I am sorry that the noble Lord, Lord Bichard, has just left as I was about to say something nice about him. I do not believe what I read about him in the papers. He is correct that we should take this opportunity to make a suggestion to the Leader of the House. It may seem quite soon to do so given the recent work carried out by the Leader’s Group. I commend those Members who performed that extremely valuable service for the House. People forget that we now have a planning date. It might not hold because politics is never certain but we have until May 2015. After that, things will change as we enter a new Parliament. We should use that time sensibly to plan what we want to happen in the new Parliament when it starts in 2015. The vexed question of elections is off the agenda for that period.

I pick up a point made by the noble Lord, Lord Campbell-Savours, who referred to the importance of piloting change. I am an enthusiast for change and I think that there is a majority for change. However, as the right reverend Prelate the Bishop of Ripon and Leeds rightly said, we want to make sure that it is incremental. I think that we should pilot it. I absolutely agree with him that to give comfort to those who are nervous—one or two colleagues have made perfectly valid and powerful speeches about hastening slowly—we should adopt as a matter of course piloting of any change that we introduce into this place. That would give comfort to some and would mean that we could try things and if they did not work we could revert to our previous practices. This is a very important debate and a very important time. We must not waste the next two years.

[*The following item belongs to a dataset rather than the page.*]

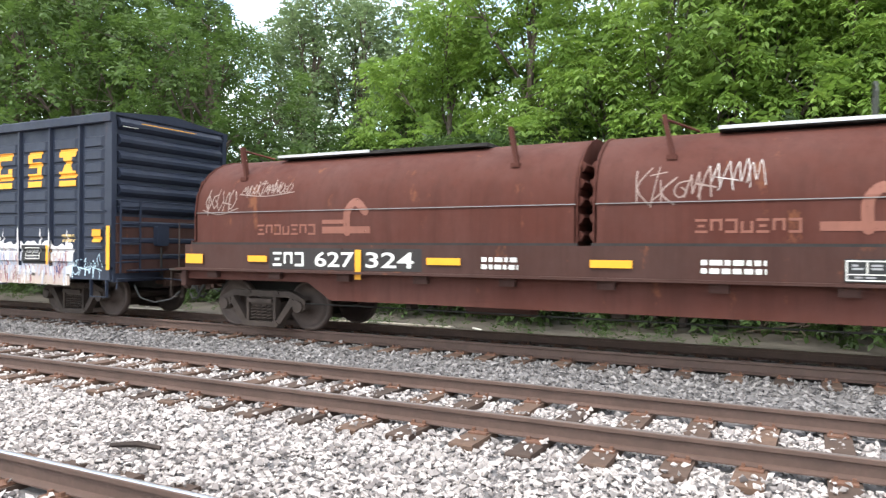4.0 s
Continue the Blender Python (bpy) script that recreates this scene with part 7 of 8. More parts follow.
reflectors(c14, [(13.7, 1.05, 13.82, 1.91), (0.75, 1.05, 0.83, 1.88), (6.9, 1.28, 7.4, 1.42)])
decal(c14, "reporting_mark", words("EE", 1.88, 1.9, 0.22, 0.4) + words("C", 2.5, 1.9, 0.22), M_WHITE, 3, "white reporting marks")
decal(c14, "car_number", words("92", 1.88, 1.57, 0.22, 0.4) + words("3", 2.5, 1.57, 0.22), M_WHITE, 3, "white car number")
decal(c14, "stencil", [rect(5.08, 2.5, 5.35, 2.6), rect(5.1, 2.2, 5.35, 2.33), rect(5.85, 2.45, 6.2, 2.57), rect(6.9, 2.05, 7.3, 2.12)] + lines(14.1, 1.05, 14.45, 1.2, 2, 35), M_WHITE, 3)
scrawl(c14, 0.35, 0.65, 2.4, 2.8, 147, S_WHITE, 0.03, 4)
scrawl(c14, 0.8, 1.2, 2.1, 2.4, 148, S_CHALK, 0.03, 4)
scrawl(c14, 9.2, 12.0, 0.68, 0.85, 149, S_FADE, 0.05, 8)

# car 15
r = random.Random(15)
TEAL15 = spray("dull_teal", (0.22, 0.33, 0.31))
decal(c15, "spray_mural", [blob(x, z, rx_, rz_, r, 12, 0.12) for x, z, rx_, rz_ in [(2.38, 1.6, 0.29, 0.23), (2.8, 1.81, 0.23, 0.35), (3.04, 2.09, 0.12, 0.16), (3.9, 1.82, 0.21, 0.28), (4.43, 1.88, 0.4, 0.26), (4.71, 1.97, 0.13, 0.17), (5.24, 1.67, 0.29, 0.19), (1.92, 0.74, 0.29, 0.21), (2.02, 1.5, 0.1, 0.16), (5.62, 0.8, 0.19, 0.21)]], TEAL15, 1, "dull teal sprayed blobs")
piece(c15, [(2.15, 0.66), (2.13, 1.47), (2.59, 1.65), (2.7, 1.47), (2.88, 1.46), (3.04, 1.61), (3.48, 1.67), (3.77, 1.71), (4.0, 1.68), (4.12, 1.82), (4.68, 1.86), (4.78, 1.78), (4.93, 1.64), (5.17, 1.59), (5.49, 1.7), (5.56, 1.06), (5.66, 0.7), (4.96, 0.69), (3.32, 0.69)], [(-0.03, S_DGREY), (0.02, spray("worn_grey", (0.255, 0.24, 0.235)))], "grey block letters in spray paint", 2)
lined(c15, [[(2.59, 1.63), (2.66, 0.72)], [(3.03, 1.43), (3.09, 0.71)], [(3.45, 1.61), (3.49, 0.7)], [(4.0, 1.68), (4.0, 0.72)], [(4.18, 1.46), (4.19, 0.71)], [(4.49, 1.35), (4.51, 0.69)], [(4.72, 1.8), (4.78, 0.71)], [(5.17, 1.59), (5.19, 0.7)], [(5.49, 1.65), (5.54, 0.7)]], 0.045, S_DGREY, 5, 0)
lined(c15, [[(2.18, 0.67), (2.63, 0.83), (2.95, 0.7)], [(3.09, 0.68), (3.48, 0.86), (3.97, 0.72)], [(4.04, 0.7), (4.51, 0.87), (4.78, 0.7)], [(4.84, 0.68), (5.19, 0.86), (5.57, 0.7)], [(2.6, 1.45), (2.87, 1.52), (3.41, 1.61)], [(4.13, 1.49), (4.69, 1.5)], [(3.63, 1.16), (3.73, 1.22)]], 0.05, spray("soot", (0.06, 0.06, 0.065)), 6, 0)
lined(c15, [[(2.67, 1.45), (2.85, 1.4), (2.8, 0.96)], [(3.51, 1.56), (3.94, 1.59), (3.93, 1.0)], [(4.84, 1.64), (5.11, 1.56), (5.1, 0.88)]], 0.04, S_CHALK, 6, 0)
decal(c15, "spray_mural", [rect(4.2, 1.5, 4.75, 1.95)], S_FADE, 7, "faded red painted patch")
lined(c15, [[(5.07, 1.94), (5.47, 1.96), (5.49, 1.6), (5.1, 1.57), (5.07, 1.94)]], 0.05, spray("dusty_pink", (0.5, 0.34, 0.30)), 7, 0)
DOOR15 = [[(6.04, 1.53), (6.08, 1.87), (6.36, 1.97), (6.63, 1.83), (6.57, 1.67), (6.25, 1.61)], [(5.87, 1.02), (5.92, 1.39), (6.31, 1.46), (6.58, 1.0)], [(6.68, 1.71), (7.15, 1.68), (7.55, 1.89), (7.68, 1.84), (7.35, 1.58), (6.79, 1.52)], [(6.95, 1.37), (7.0, 1.12), (7.25, 1.03), (7.55, 1.14), (7.58, 1.39)], [(7.75, 1.73), (8.3, 1.85), (8.18, 1.55), (8.64, 1.61), (8.71, 1.47), (8.5, 1.37), (8.77, 1.14), (8.73, 1.02), (8.41, 1.08), (8.23, 1.36)], [(7.65, 1.39), (7.75, 1.0), (8.08, 1.36), (8.04, 1.01)]]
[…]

I have a suggestion for the usual channels, which have more influence in this area than they often imagine. As a Back-Bencher, I think that we need to try to open up the usual channels and make them a little bit more accessible, as someone said earlier. After my participation in the most recent major piece of legislation in which I have been involved, the Welfare Reform Bill, it occurred to me that three or four of the active participants in that process could have sat down with both sets of Whips and held a debriefing on our experience of the legislation. The seminars promoted by the Minister were very valuable. The Committee stage of the Bill was held upstairs, which I thought was extremely good although it had been a controversial question. A lot of the Commons clauses had not been debated when they arrived in this House and the use of financial privilege as a way of rejecting House of Lords amendments was unconscionable. Earlier, we heard that we needed to look at secondary legislation again because we cannot amend it. It needs to be more flexible. Therefore, perhaps we should have a sweeping-up process so that we can share experience on that.

As chairman of the Information Committee I believe that we need to make more use of information and communications technology in order to help our processes and improve the service offered to Members of this House. There are advantages and cost savings to be made in that direction. I hope that the Leader will bear that in mind as well.